Juliet’s eyes are ‘speaking’ because her expression says as much as words could. Romeo is feeling ‘bold’, so steps forward to ‘answer’ the look in her eyes with a profession of his love. Romeo then likens Juliet’s eyes to two stars in the night sky: it’s as if Juliet’s eyes are bright and beautiful enough to stand in for the stars while they’re off on ‘business’.

Romeo then extends this idea into a poetic conceit: okay, if there were two stars from heaven in Juliet’s head and her eyes were in the night sky, those stars would feel shamed by being so close to the (superior) brightness of Juliet’s cheek, much as a lamp is shamed by the presence of natural daylight. We’re back to her teaching the torches to burn bright again.

Meanwhile, Juliet’s eyes – in heaven, in place of the stars – would shine so brightly that the birds would think it was daytime rather than night.
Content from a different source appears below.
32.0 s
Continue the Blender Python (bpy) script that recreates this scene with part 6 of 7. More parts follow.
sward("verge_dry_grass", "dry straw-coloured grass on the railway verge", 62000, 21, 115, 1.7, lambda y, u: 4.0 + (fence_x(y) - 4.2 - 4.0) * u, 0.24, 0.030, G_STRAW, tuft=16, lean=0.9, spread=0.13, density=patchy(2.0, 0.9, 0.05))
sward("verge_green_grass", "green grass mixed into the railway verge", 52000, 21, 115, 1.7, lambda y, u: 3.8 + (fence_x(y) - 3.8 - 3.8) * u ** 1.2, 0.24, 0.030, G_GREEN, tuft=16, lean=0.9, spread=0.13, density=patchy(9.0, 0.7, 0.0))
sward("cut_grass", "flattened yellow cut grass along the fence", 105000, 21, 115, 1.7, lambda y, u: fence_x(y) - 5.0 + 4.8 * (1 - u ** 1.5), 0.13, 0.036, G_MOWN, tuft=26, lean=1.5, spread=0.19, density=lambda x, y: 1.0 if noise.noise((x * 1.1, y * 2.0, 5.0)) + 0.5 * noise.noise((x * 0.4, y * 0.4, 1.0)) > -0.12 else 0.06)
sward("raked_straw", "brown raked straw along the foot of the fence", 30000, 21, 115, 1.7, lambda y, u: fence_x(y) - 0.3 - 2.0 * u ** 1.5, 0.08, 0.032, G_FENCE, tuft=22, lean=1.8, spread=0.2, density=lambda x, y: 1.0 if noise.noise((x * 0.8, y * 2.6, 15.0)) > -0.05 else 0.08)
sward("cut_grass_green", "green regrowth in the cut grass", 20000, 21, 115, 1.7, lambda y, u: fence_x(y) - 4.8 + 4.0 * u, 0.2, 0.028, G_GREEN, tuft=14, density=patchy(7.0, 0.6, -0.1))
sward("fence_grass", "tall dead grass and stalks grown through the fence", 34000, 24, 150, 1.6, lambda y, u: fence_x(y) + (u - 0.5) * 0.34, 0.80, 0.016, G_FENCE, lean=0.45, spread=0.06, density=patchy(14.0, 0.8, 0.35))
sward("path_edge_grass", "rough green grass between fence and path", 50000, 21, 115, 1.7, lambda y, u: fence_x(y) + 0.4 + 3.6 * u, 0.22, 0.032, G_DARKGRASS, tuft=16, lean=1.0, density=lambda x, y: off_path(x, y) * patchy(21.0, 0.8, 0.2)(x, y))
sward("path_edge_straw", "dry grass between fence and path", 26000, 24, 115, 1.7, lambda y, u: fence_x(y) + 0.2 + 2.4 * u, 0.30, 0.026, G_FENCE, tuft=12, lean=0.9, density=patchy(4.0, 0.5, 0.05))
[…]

From this bizarre image of Juliet’s disembodied eyes floating in the night sky among the stars, we come to the slightly less fanciful image of Juliet leaning her cheek upon her hand, and Romeo adoringly wishing he were a glove on her hand so he could touch her cheek.

Romeo’s ‘But, soft! what light through yonder window breaks?’ speech retains some of Romeo’s love-struck hyperbole that we saw from him in Act I, but he is about to talk to Juliet again, alone at her window, and their mutual admiration will deepen as they resolve to be together.